═══ Collected data ═══
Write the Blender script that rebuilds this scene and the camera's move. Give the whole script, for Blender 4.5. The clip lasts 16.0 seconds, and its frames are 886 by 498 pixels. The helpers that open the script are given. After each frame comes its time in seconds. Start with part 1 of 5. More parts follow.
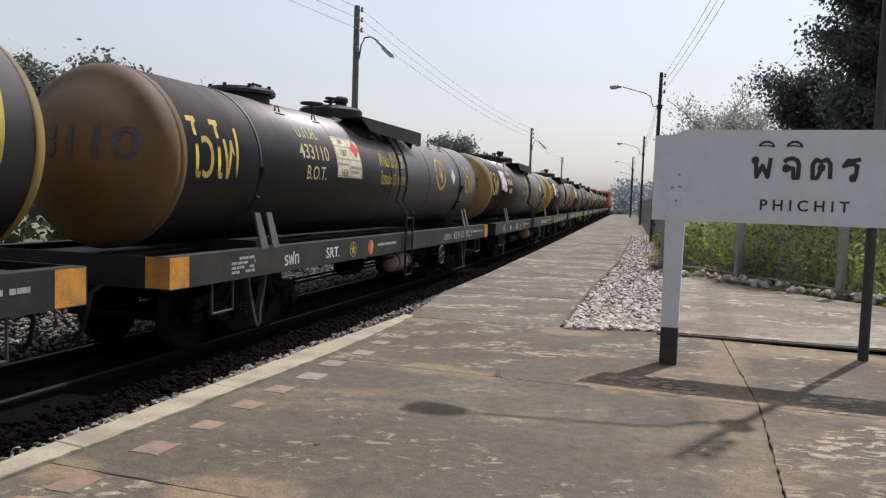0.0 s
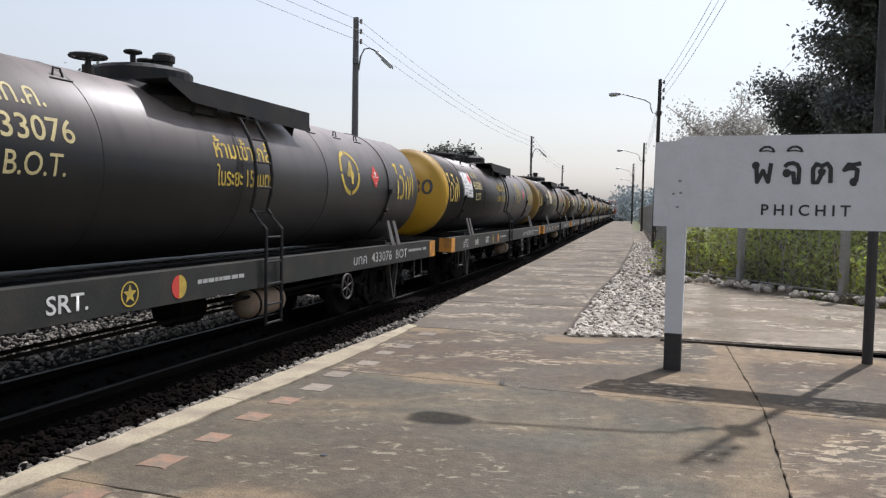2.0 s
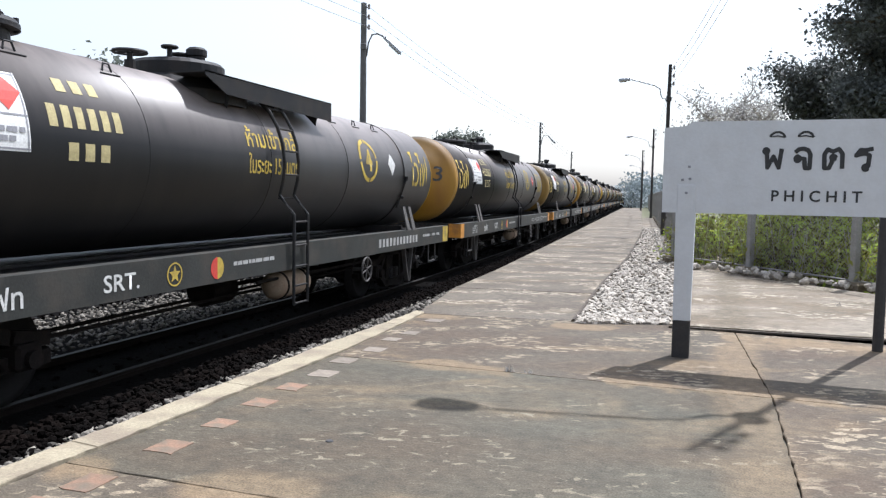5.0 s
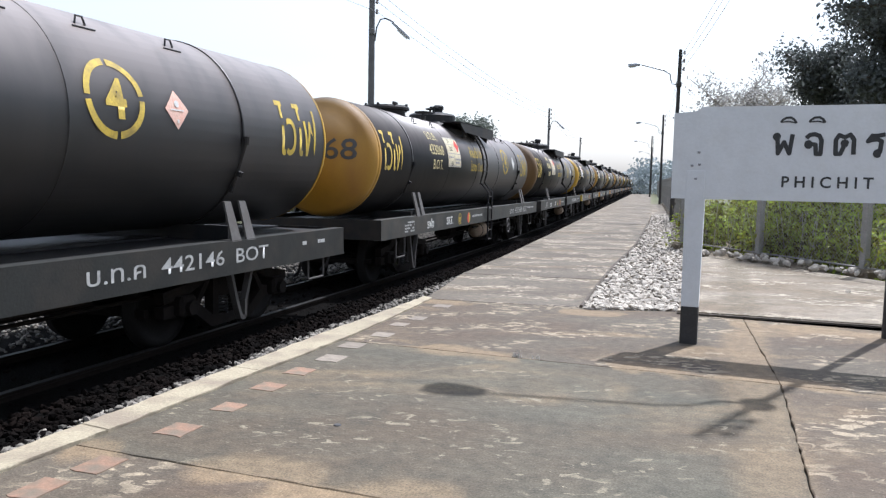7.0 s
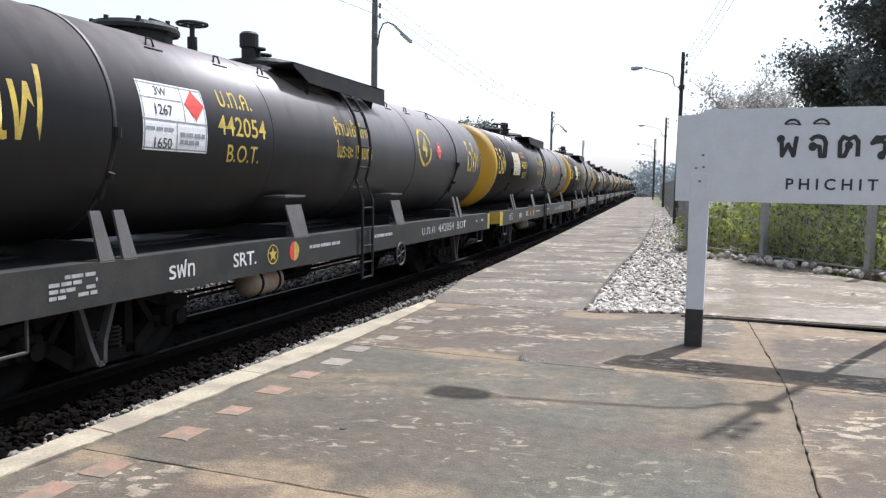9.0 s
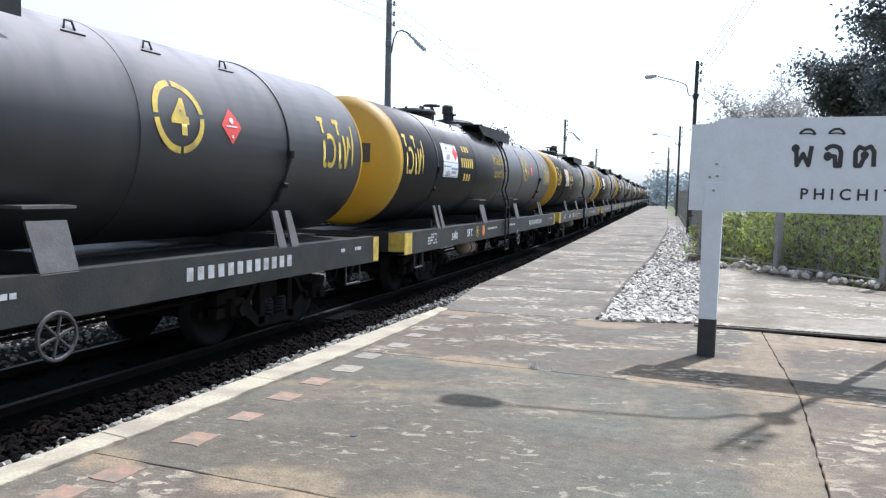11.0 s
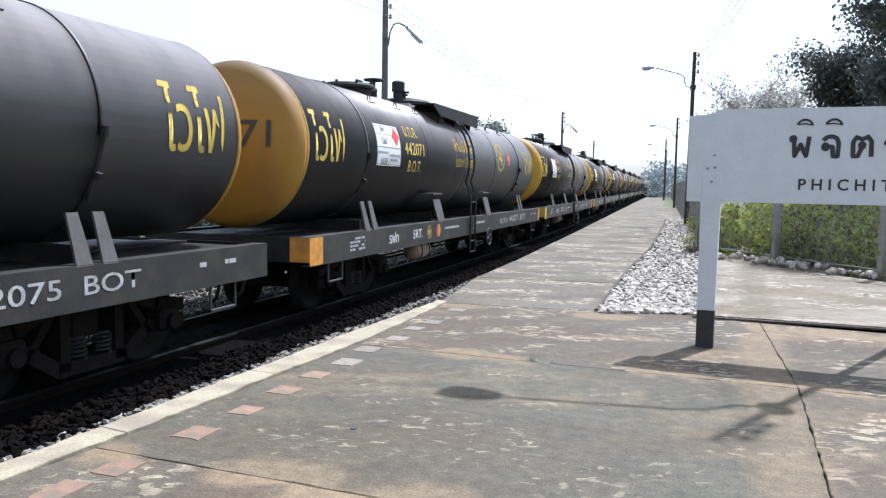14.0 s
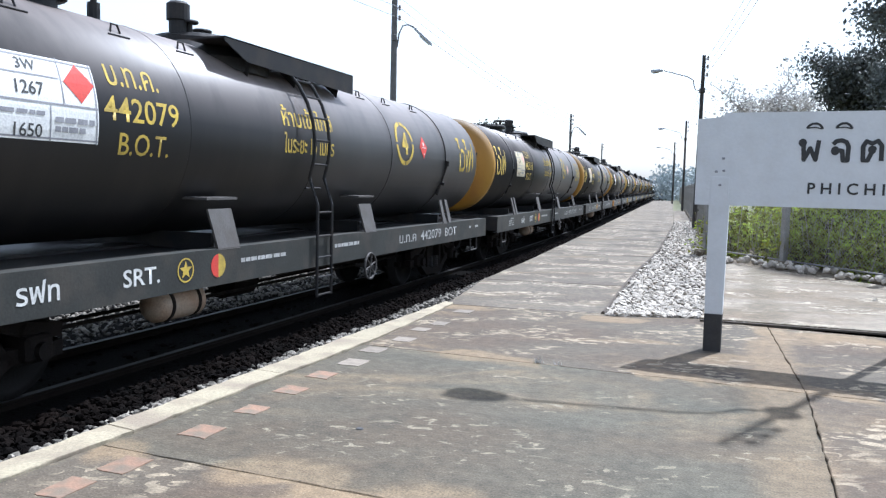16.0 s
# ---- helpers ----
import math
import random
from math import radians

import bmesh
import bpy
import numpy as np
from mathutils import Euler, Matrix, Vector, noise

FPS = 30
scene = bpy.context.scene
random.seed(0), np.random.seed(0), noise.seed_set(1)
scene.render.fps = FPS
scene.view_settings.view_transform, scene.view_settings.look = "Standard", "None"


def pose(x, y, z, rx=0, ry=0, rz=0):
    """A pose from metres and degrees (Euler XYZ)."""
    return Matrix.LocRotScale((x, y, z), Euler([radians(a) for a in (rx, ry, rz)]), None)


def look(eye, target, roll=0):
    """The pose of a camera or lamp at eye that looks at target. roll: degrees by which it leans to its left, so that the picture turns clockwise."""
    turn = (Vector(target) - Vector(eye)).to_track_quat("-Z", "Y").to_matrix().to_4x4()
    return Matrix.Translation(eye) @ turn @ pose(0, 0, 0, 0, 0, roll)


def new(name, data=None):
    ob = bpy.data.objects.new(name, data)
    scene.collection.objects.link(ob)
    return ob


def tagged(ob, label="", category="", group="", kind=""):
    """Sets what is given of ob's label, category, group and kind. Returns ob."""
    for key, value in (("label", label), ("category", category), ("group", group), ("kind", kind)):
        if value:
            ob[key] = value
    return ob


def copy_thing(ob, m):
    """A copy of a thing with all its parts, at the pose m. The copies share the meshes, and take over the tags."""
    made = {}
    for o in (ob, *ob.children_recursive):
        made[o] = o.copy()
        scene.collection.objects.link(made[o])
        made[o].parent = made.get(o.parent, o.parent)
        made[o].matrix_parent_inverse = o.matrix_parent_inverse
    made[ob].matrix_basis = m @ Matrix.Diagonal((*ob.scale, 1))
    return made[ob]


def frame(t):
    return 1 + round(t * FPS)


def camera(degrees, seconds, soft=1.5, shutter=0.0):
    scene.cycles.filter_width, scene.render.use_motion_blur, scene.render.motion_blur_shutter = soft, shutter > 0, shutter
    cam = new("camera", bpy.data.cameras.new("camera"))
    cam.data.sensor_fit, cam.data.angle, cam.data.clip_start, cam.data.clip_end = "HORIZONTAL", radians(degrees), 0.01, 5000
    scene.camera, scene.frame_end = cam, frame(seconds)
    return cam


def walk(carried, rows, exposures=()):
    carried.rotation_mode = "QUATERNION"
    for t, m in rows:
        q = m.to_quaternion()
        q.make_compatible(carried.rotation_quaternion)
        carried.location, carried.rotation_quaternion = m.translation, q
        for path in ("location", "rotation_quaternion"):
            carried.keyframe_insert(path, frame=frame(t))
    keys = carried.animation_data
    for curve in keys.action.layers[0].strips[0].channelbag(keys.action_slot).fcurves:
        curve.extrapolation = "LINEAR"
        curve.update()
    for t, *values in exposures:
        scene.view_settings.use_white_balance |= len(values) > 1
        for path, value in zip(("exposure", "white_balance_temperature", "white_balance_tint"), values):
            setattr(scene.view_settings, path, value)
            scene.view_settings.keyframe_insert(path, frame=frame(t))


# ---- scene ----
═══
§ **The problem**: Reproduce each line exactly as it appears, omitting the pictures.

§ **Answer to this exercise**:
Write the Blender script that rebuilds this scene and the camera's move. Give the whole script, for Blender 4.5. The clip lasts 16.0 seconds, and its frames are 886 by 498 pixels. The helpers that open the script are given. After each frame comes its time in seconds. Start with part 1 of 5. More parts follow.
0.0 s
2.0 s
5.0 s
7.0 s
9.0 s
11.0 s
14.0 s
16.0 s
# ---- helpers ----
import math
import random
from math import radians

import bmesh
import bpy
import numpy as np
from mathutils import Euler, Matrix, Vector, noise

FPS = 30
scene = bpy.context.scene
random.seed(0), np.random.seed(0), noise.seed_set(1)
scene.render.fps = FPS
scene.view_settings.view_transform, scene.view_settings.look = "Standard", "None"


def pose(x, y, z, rx=0, ry=0, rz=0):
    """A pose from metres and degrees (Euler XYZ)."""
    return Matrix.LocRotScale((x, y, z), Euler([radians(a) for a in (rx, ry, rz)]), None)


def look(eye, target, roll=0):
    """The pose of a camera or lamp at eye that looks at target. roll: degrees by which it leans to its left, so that the picture turns clockwise."""
    turn = (Vector(target) - Vector(eye)).to_track_quat("-Z", "Y").to_matrix().to_4x4()
    return Matrix.Translation(eye) @ turn @ pose(0, 0, 0, 0, 0, roll)


def new(name, data=None):
    ob = bpy.data.objects.new(name, data)
    scene.collection.objects.link(ob)
    return ob


def tagged(ob, label="", category="", group="", kind=""):
    """Sets what is given of ob's label, category, group and kind. Returns ob."""
    for key, value in (("label", label), ("category", category), ("group", group), ("kind", kind)):
        if value:
            ob[key] = value
    return ob


def copy_thing(ob, m):
    """A copy of a thing with all its parts, at the pose m. The copies share the meshes, and take over the tags."""
    made = {}
    for o in (ob, *ob.children_recursive):
        made[o] = o.copy()
        scene.collection.objects.link(made[o])
        made[o].parent = made.get(o.parent, o.parent)
        made[o].matrix_parent_inverse = o.matrix_parent_inverse
    made[ob].matrix_basis = m @ Matrix.Diagonal((*ob.scale, 1))
    return made[ob]


def frame(t):
    return 1 + round(t * FPS)


def camera(degrees, seconds, soft=1.5, shutter=0.0):
    scene.cycles.filter_width, scene.render.use_motion_blur, scene.render.motion_blur_shutter = soft, shutter > 0, shutter
    cam = new("camera", bpy.data.cameras.new("camera"))
    cam.data.sensor_fit, cam.data.angle, cam.data.clip_start, cam.data.clip_end = "HORIZONTAL", radians(degrees), 0.01, 5000
    scene.camera, scene.frame_end = cam, frame(seconds)
    return cam


def walk(carried, rows, exposures=()):
    carried.rotation_mode = "QUATERNION"
    for t, m in rows:
        q = m.to_quaternion()
        q.make_compatible(carried.rotation_quaternion)
        carried.location, carried.rotation_quaternion = m.translation, q
        for path in ("location", "rotation_quaternion"):
            carried.keyframe_insert(path, frame=frame(t))
    keys = carried.animation_data
    for curve in keys.action.layers[0].strips[0].channelbag(keys.action_slot).fcurves:
        curve.extrapolation = "LINEAR"
        curve.update()
    for t, *values in exposures:
        scene.view_settings.use_white_balance |= len(values) > 1
        for path, value in zip(("exposure", "white_balance_temperature", "white_balance_tint"), values):
            setattr(scene.view_settings, path, value)
            scene.view_settings.keyframe_insert(path, frame=frame(t))


# ---- scene ----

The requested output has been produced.